Why is data missing from my warehouse compared to my Mixpanel project?
There are multiple Data Pipelines behaviors that can lead to discrepancies between your warehouse and the data seen in your Mixpanel project. Below are a set of common scenarios that contribute to this difference.
Data Pipelines do not export modeling layer data
In addition to raw data sent through SDKs and HTTP calls, Mixpanel allows users to create several types of data within the product, including:
- Session Events
- Custom Events
- Custom Properties
- Merged Events / Properties
- First Seen User Properties
These computed "modeling layer" values are separate from the raw data exported via Data Pipelines, and as a result will not propagate to your warehouse. Using Lexicon is an effective way to understand what events and properties are custom transformations versus raw data.
The pipeline hasn't run its most recent sync operation yet
In addition to running exports for the most recent day or hour of your Mixpanel data, Data Pipelines may also be configured to perform syncing operations to patch in latent data.
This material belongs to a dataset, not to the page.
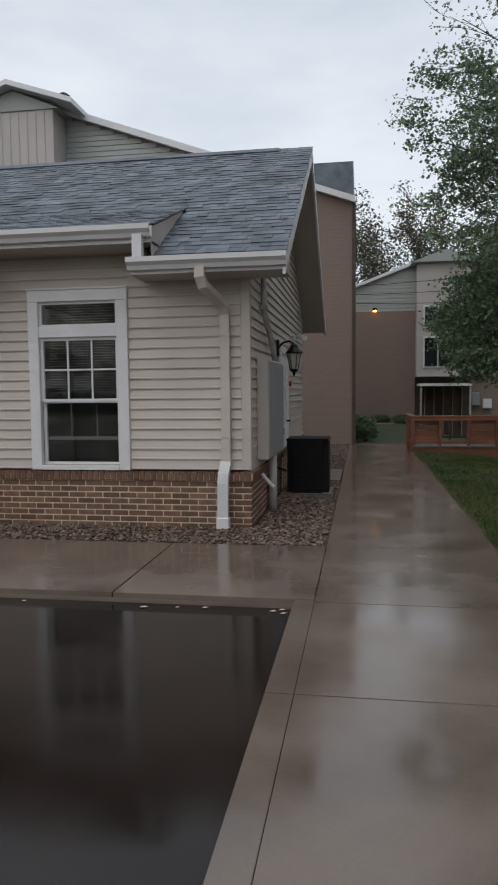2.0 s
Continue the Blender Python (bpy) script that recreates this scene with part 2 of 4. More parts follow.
def tube(bm, path, radius, sides=8, flat=None):
    """A pipe along points; flat=(w, d) gives a rectangular section."""
    rings = []
    pts = [Vector(p) for p in path]
    rad = radius if isinstance(radius, (list, tuple)) else [radius] * len(pts)
    for i, p in enumerate(pts):
        d = (pts[min(i + 1, len(pts) - 1)] - pts[max(i - 1, 0)]).normalized()
        ref = Vector((0, 1, 0)) if abs(d.y) < 0.9 else Vector((1, 0, 0))
        if flat:
            ref = Vector((1, 0, 0)) if abs(d.x) < 0.9 else Vector((0, 1, 0))
        u = (ref - d * ref.dot(d)).normalized()
        w = d.cross(u)
        if flat:
            offs = [(flat[0] / 2 * a, flat[1] / 2 * b) for a, b in ((-1, -1), (1, -1), (1, 1), (-1, 1))]
        else:
            offs = [(rad[i] * math.cos(a), rad[i] * math.sin(a)) for a in (2 * math.pi * j / sides for j in range(sides))]
        rings.append([bm.verts.new(p + u * a + w * b) for a, b in offs])
    for r0, r1 in zip(rings, rings[1:]):
        k = len(r0)
        for j in range(k):
            bm.faces.new((r0[j], r0[(j + 1) % k], r1[(j + 1) % k], r1[j]))
    bm.faces.new(rings[0][::-1])
    bm.faces.new(rings[-1])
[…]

For a variety of reasons, data in Mixpanel may end up differing from your recurring exports - examples can be found here. When those situations alter your data history, pipelines created with a "sync=true" parameter will perform the necessary exports / deletions to put the warehouse back in line with your Mixpanel data set.
The Data Pipelines API has a timeline endpoint to see when the most recent sync operations have run - often times a pending sync operation will smooth the data discrepancy.
Your Data Pipeline is running the trial version
We offer a free trials of Data Pipelines for users to sample the product before opting into the full add-on. Trial pipelines have an explicit set of parameters they allow, which you can find here. Some of these parameters will affect the set of data seen in the warehouse, e.g. sync functionality is disabled, and the pipeline does not backfill historical windows.